Benchmark interest rates moved up on Wednesday (11) despite the Central Bank’s announcement that policy interest rates would remain unchanged.
Currency dealers said although policy interest rates would remain unchanged, market expectations remained for interest rates to increase, which was reflected in the Treasury bill auction this week.
The Public Debt Department of the Central Bank offered maturing Treasury bills amounting to Rs. 18 billion at yesterday’s primary market auction which generated bids amounting to Rs. 40.8 billion, of which Rs. 23.5 billion was accepted.
The three-months Treasury bill yield moved up to 11.34 percent from 11.20 percent a week earlier (compared with 7.12 percent a year ago), while the six-months bill saw its yield move up to 12.86 percent from 12.77 percent (7.23 percent a year ago). The yield on the 12-months bill increased to 13.10 percent from 12.99 percent a week earlier (7.35 percent a year ago).
Yesterday, the Central Bank said policy rates would remain unchanged; The repurchase rate for commercial bank overnight deposits with the Central Bank at 7.75 percent (7 percent last year) and the reverse repurchase rate for overnight commercial bank borrowings from the Central Bank at 9.75 percent (8.50 percent a year earlier).
Policy interest rates were raised twice since February as a late response to balance of payments problem in order to contain private sector credit growth which was feeding import demand.

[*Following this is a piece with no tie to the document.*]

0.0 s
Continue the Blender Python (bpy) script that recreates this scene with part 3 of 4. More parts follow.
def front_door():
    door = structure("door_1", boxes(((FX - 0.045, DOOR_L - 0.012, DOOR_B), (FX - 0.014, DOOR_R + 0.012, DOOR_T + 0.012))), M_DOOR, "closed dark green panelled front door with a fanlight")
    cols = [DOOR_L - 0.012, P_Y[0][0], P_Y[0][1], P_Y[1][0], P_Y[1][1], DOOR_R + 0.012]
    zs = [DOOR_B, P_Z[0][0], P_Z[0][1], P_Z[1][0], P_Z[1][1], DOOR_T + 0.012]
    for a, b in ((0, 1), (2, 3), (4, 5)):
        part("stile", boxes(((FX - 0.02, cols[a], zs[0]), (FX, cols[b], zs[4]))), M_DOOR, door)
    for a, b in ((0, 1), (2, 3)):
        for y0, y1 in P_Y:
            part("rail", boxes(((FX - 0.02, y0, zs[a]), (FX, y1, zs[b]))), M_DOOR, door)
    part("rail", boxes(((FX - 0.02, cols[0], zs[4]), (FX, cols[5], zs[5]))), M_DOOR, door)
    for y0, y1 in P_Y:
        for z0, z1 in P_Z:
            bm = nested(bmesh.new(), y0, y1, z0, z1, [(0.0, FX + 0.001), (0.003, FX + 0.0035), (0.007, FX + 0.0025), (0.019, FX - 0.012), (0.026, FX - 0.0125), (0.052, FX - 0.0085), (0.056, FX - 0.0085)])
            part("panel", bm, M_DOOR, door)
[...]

The average weighted prime lending rate (AWPR) for commercial loans to high net-worth individuals and corporates moved up to 13.68 percent last week from 13.39 percent a week earlier. A year ago this rate was at 9.41 percent. Ordinary borrowers would be paying a higher rate because the AWPR applies only to the best customers of the country’s banking system. The average weighted lending rate was 14.59 percent last week, up from 13.71 percent a year earlier.
Citi Bank’s high net worth clients are borrowing at 11.58 percent, Central Bank data showed. HSBC is charging its best clients 12.79 percent, Standard Chartered Bank a little better at 12.28 percent. Bank of Ceylon, People’s Bank, Hatton National Bank and Commercial Bank prime lending rates are in the 14 percent region. NDB Bank’s high net-worths are paying the bank 16.32 percent on loans; DFCC was at 15.99 percent.
Amana Bank, a Sharia compliant bank, does not charge interest on loans.